The highlight is the rooftop restaurant by celebrity Marbella chef Dani Garcia who has designed a brasserie menu showcasing dishes from his three-Michelin starred restaurant in Marbella along with crowd pleasers such as his burger with foie-gras.
Step outside the Four Seasons, its cornered façade rising like a prow of ocean-going cruiser, and take a short stroll past Spain’s parliament and along the Paseo del Prado to the newly unveiled Mandarin Oriental Ritz (with an average nightly room rate of about €900).
The Belle-Epoque palace was one of Cesar Ritz’s three original properties (alongside Paris and London) when it opened to great fanfare in 1910. But by the turn of this century Madrid’s Ritz had lost its gilt and its faded glory was a draw only for those hankering for the past.
But after undergoing a much needed renovation it is yet again one of the most opulent destinations in the capital.

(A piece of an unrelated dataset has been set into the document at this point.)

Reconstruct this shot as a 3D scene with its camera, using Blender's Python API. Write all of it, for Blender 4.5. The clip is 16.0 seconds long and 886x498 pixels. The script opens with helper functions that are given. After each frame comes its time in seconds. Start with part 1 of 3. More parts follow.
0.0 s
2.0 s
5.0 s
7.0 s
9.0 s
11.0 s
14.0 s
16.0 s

Here well-heeled Latin Americans take afternoon tea or enjoy the classic menu at low tables beneath the glass canopy in the Palm Court while a pianist tinkles out Frank Sinatra tunes on the keys of a grand piano.

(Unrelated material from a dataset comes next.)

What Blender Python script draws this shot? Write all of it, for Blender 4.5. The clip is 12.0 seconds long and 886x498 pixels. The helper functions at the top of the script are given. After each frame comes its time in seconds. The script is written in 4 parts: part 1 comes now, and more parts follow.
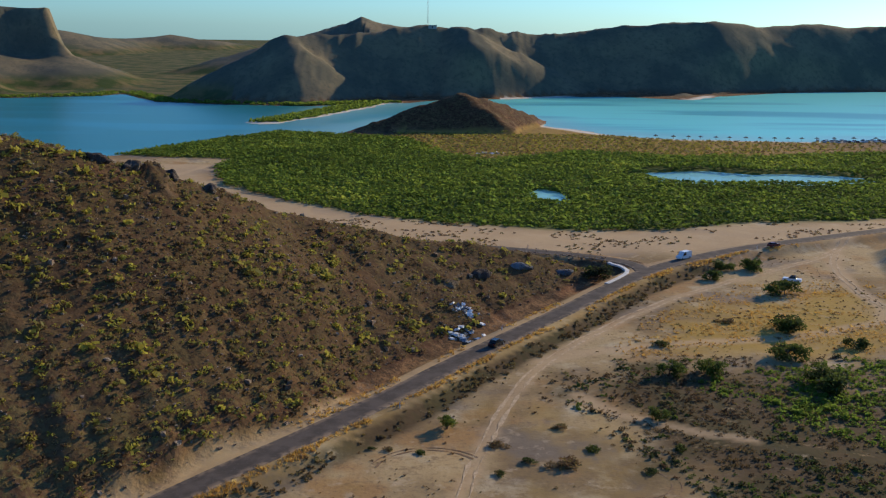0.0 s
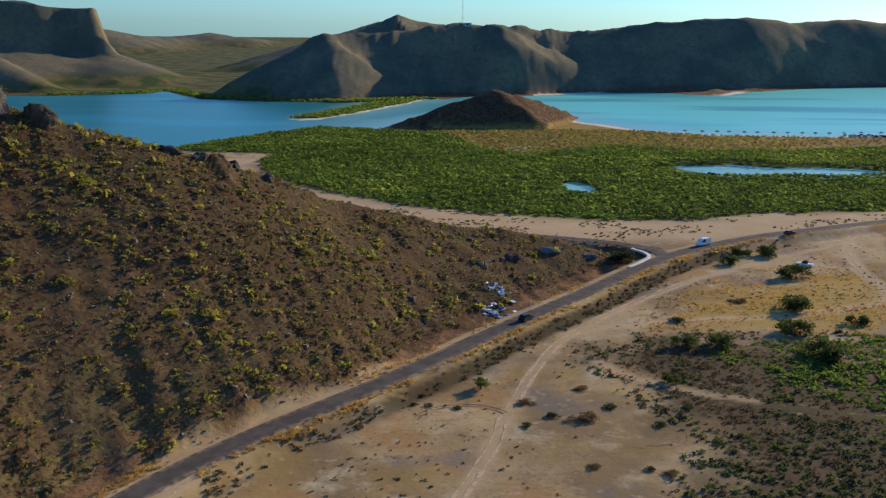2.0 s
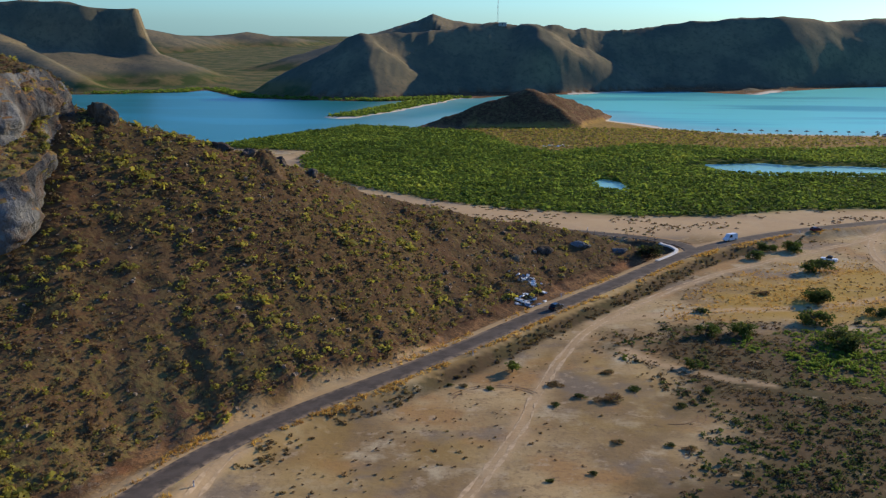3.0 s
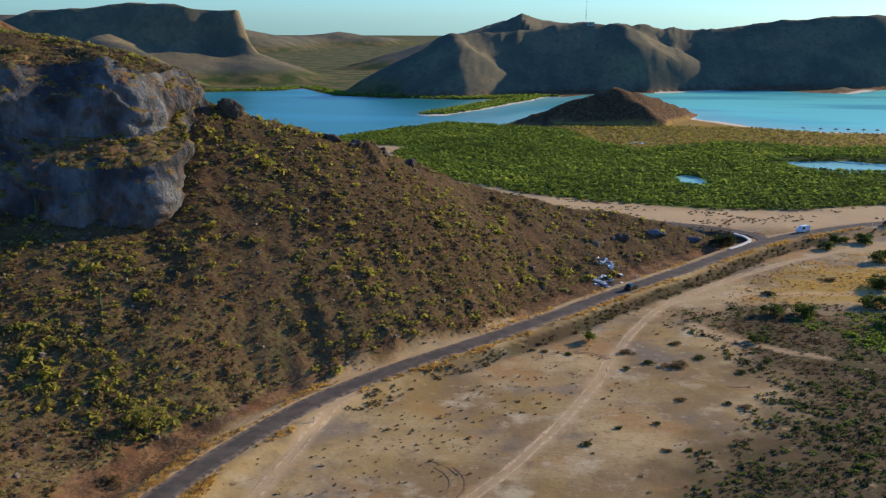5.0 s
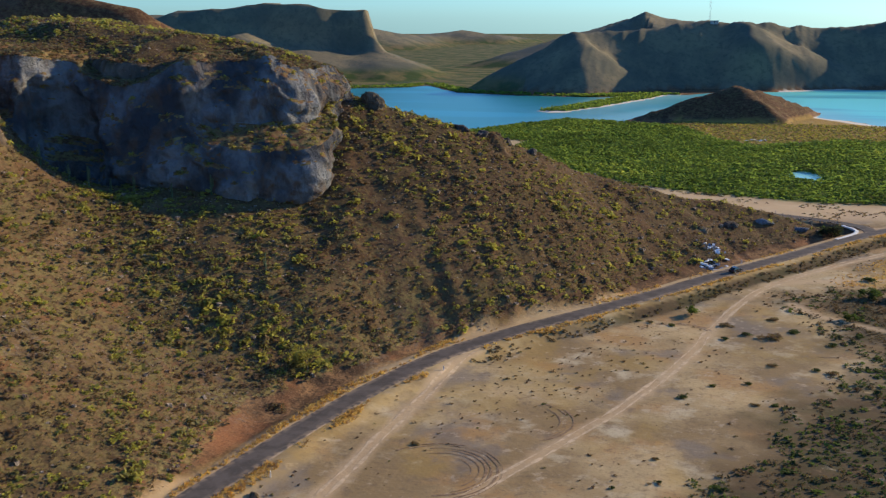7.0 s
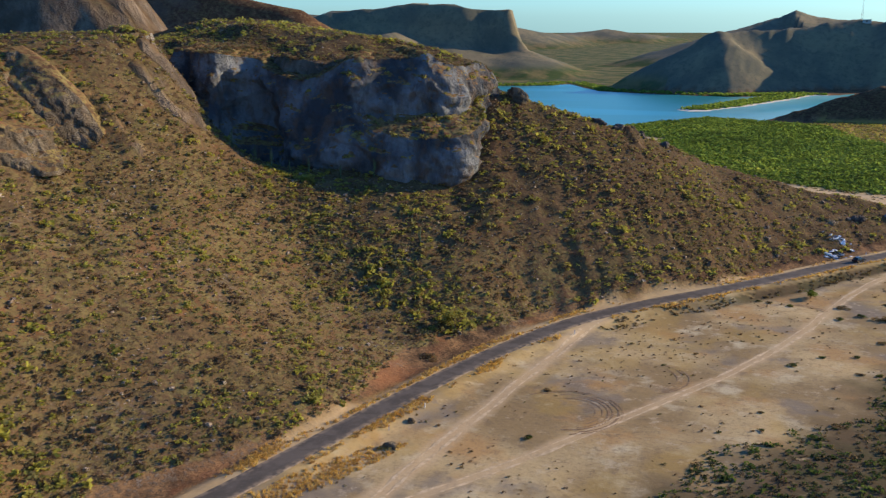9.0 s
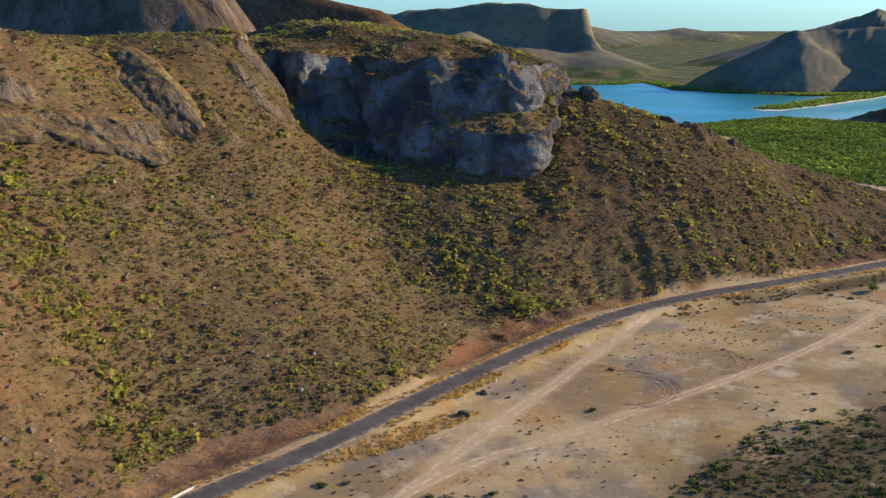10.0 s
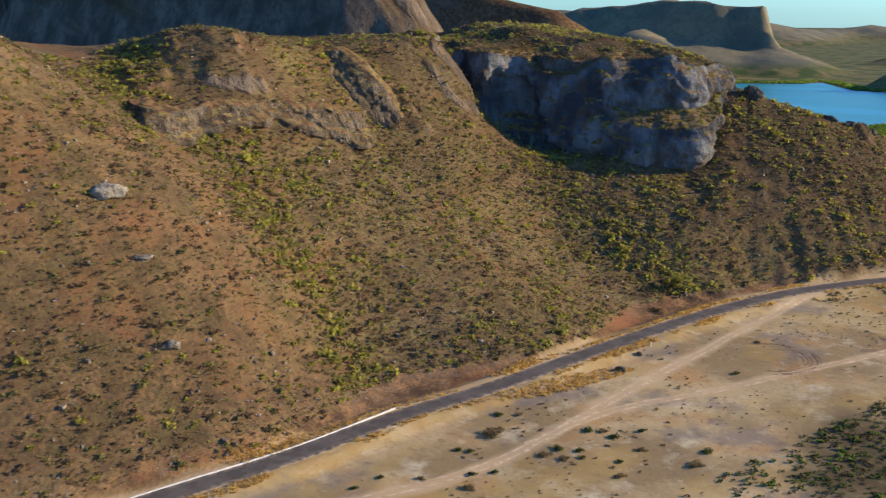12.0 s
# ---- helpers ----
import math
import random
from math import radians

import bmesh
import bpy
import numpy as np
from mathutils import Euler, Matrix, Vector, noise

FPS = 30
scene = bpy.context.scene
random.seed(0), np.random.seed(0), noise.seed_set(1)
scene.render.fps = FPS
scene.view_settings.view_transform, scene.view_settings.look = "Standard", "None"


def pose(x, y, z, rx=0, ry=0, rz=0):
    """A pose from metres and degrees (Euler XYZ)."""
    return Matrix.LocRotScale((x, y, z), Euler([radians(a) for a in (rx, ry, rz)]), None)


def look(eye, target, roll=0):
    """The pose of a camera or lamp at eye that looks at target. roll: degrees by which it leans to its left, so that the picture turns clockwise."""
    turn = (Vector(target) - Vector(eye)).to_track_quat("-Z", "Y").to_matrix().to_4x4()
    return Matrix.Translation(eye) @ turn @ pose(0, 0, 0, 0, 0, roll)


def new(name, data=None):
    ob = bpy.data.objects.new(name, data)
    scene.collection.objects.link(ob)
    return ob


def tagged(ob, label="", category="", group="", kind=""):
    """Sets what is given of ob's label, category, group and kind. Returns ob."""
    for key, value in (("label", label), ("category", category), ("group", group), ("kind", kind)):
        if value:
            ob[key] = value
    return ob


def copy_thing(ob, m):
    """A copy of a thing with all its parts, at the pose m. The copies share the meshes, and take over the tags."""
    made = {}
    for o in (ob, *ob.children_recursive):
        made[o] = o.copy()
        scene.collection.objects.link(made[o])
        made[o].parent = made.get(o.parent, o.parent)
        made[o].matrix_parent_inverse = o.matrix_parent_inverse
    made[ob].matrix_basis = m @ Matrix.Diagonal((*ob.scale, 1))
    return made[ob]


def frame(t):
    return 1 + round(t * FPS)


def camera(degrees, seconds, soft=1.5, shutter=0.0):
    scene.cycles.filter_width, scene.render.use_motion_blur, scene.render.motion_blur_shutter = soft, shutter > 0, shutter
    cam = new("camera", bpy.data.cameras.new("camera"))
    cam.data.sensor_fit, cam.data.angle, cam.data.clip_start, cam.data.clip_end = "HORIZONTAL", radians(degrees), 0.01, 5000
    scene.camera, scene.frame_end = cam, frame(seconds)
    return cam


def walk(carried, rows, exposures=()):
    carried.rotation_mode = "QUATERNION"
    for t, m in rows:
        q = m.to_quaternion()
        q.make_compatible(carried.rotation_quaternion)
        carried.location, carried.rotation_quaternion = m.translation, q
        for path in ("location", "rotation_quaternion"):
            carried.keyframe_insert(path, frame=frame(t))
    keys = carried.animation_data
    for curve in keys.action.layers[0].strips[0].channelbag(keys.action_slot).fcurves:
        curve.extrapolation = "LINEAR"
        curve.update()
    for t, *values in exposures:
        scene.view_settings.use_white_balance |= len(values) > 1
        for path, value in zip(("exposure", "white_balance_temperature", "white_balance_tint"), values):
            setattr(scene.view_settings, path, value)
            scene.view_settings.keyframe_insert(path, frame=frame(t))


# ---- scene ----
cam = camera(48.51, 12.0, soft=1.2, shutter=0.4)
PATH = [
    (0, pose(3.42, -1.38, 68.61, 77.317, -0.705, 0.158)),
    (0.5, pose(3.31, -6.83, 69.09, 77.249, -0.641, 0.345)),
    (1, pose(3.22, -12.31, 69.51, 77.188, -0.569, 0.705)),
    (1.5, pose(3.29, -17.95, 69.95, 77.151, -0.479, 1.301)),
    (2, pose(3.35, -23.81, 70.54, 77.077, -0.391, 2.117)),
    (2.5, pose(3.44, -29.95, 71.14, 77.022, -0.328, 3.058)),
    (4.5, pose(4.95, -55.67, 72.92, 76.920, -0.117, 7.792)),
    (5, pose(5.59, -62.22, 73.21, 76.902, -0.050, 9.146)),
    (5.5, pose(6.50, -69.04, 73.40, 76.893, -0.003, 10.657)),
    (6, pose(7.56, -76.11, 73.66, 76.873, 0.061, 12.323)),
    (6.5, pose(8.87, -83.08, 73.98, 76.834, 0.106, 14.152)),
    (7, pose(10.40, -89.90, 74.24, 76.806, 0.139, 16.094)),
    (9, pose(19.27, -117.71, 75.29, 76.765, 0.256, 24.219)),
    (9.5, pose(22.15, -125.12, 75.75, 76.737, 0.285, 26.277)),
    (10, pose(25.46, -132.59, 76.24, 76.701, 0.327, 28.393)),
    (10.5, pose(29.01, -139.54, 76.78, 76.662, 0.339, 30.578)),
    (11, pose(32.82, -146.60, 77.42, 76.608, 0.335, 32.900)),
    (11.5, pose(37.09, -154.05, 78.18, 76.565, 0.314, 35.454)),
    (12, pose(41.54, -161.97, 79.00, 76.499, 0.271, 38.207)),
]
walk(cam, PATH, exposures=[(0, 0.05), (2.5, 0.15), (5.5, 0.37), (9, 0.6), (12, 0.75)])

# ---- daylight: a low sun ahead on the right, clear sky ----
SUN_ELEVATION, SUN_BEARING = radians(18.5), radians(45)
world = bpy.data.worlds.new("sky")
scene.world = world
world.use_nodes = True
tree = world.node_tree
tree.nodes.clear()
sky = tree.nodes.new("ShaderNodeTexSky")
sky.sky_type = "NISHITA"
sky.sun_disc = False
sky.sun_elevation, sky.sun_rotation = SUN_ELEVATION, SUN_BEARING
sky.air_density, sky.dust_density, sky.ozone_density = 1.0, 0.35, 3.0
shine = tree.nodes.new("ShaderNodeBackground")
shine.inputs["Strength"].default_value = 0.118
out = tree.nodes.new("ShaderNodeOutputWorld")
blue = tree.nodes.new("ShaderNodeMix")
blue.data_type, blue.blend_type = "RGBA", "MULTIPLY"
blue.inputs[0].default_value, blue.inputs[7].default_value = 1.0, (0.47, 0.88, 1.38, 1)
tree.links.new(sky.outputs["Color"], blue.inputs[6])
tree.links.new(blue.outputs[2], shine.inputs["Color"])
tree.links.new(shine.outputs["Background"], out.inputs["Surface"])
sun_data = bpy.data.lights.new("sun", "SUN")
sun_data.energy, sun_data.angle, sun_data.color = 5.0, radians(0.53), (1.0, 0.80, 0.53)
sun = new("sun", sun_data)
sun_way = Vector((math.sin(SUN_BEARING) * math.cos(SUN_ELEVATION), math.cos(SUN_BEARING) * math.cos(SUN_ELEVATION), math.sin(SUN_ELEVATION)))
sun.matrix_world = look(sun_way * 400, (0, 0, 0))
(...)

The Mayor of Madrid, the PP’s Jose Luis Martinez-Almeida strides through with his entourage en route to a private dining room.
In the stylish cocktail lounge, Pictura, a saxophonist plays gentle jazz, while a group of American businessmen discuss foreign markets and a young couple sip the house champagne Ruinart.
Outside, the Ritz Garden offers al-fresco dining with an amuse bouche tapas menu, and designer cocktails attract a younger crowd with money to burn.
The big draw is Quique DaCosta’ Deessa restaurant where a tasting menu, served with a course entirely dedicated to caviar, comes with an eye-watering starting price of €180.
While the Ritz is conveniently located for art lovers just steps away from the Prado, Thyssen and Reina Sofia, the newest of Madrid’s deluxe offerings is closer to Spain’s upmarket shopping district in Salamanca.
The overhauled 1970s beast, the Villa Magna hotel, reopened in October as a Rosewood, where an overnight stay starts at €600.
Here, rooms look out over the tree-lined Paseo de Castellana while the ground floor is divided into dining spaces which include the brasserie style Las Brasas, an elegantly casual café offering exquisite patisserie and the late night Tarde O, where you’ll find a mix of visitors and well-heeled locals, sipping negronis or smoking cigars in the central terraza.
Friends navigate between tables with large shopping bags from boutiques on nearby Calle Serrano hinting at expensive purchases within.
While the Four Seasons has Dani Garcia, and the Ritz has Quique Dacosta, the Rosewood has its own star chef with Jesus Sanchez, whose restaurant Cenador de Amos in the hills outside Santander boasts three Michelin stars.
His Madrid offering, simply dubbed Amos, brings the best of his Cantabrian cuisine to the capital.
These three new openings of high-end hotels within the last year have already created a buzz that promises to continue into 2022 with a new Marriott, a Hard Rock Hotel and an Evok.
It’s all part of a concerted plan to position Madrid as one of the premier luxury destinations in Europe to compete with London and Paris.
“Madrid has everything that lends itself to a luxury destination,” believes Fabian Gonzales, CEO of newly created think-tank Forward_MAD which has been created to drive the capital’s new tourism plan to attract the type of traveller who spends an average of between €20,000 and €30,000 on each trip.
“It has a privileged location, great air and land connections, and a reasonably good climate. From the tourist point of view, it boasts a historical and cultural heritage that is recognised throughout the world: museums, entertainment, gastronomy, shopping etc but what was needed was a rebrand,” he said.
“The perception of the city is already changing.”
Marta Centeno Sampere at the Four Seasons agrees. “As a native of Catalunya it pains me to say this but Madrid is most definitely the rising star while Barcelona has gone off the boil,” she said.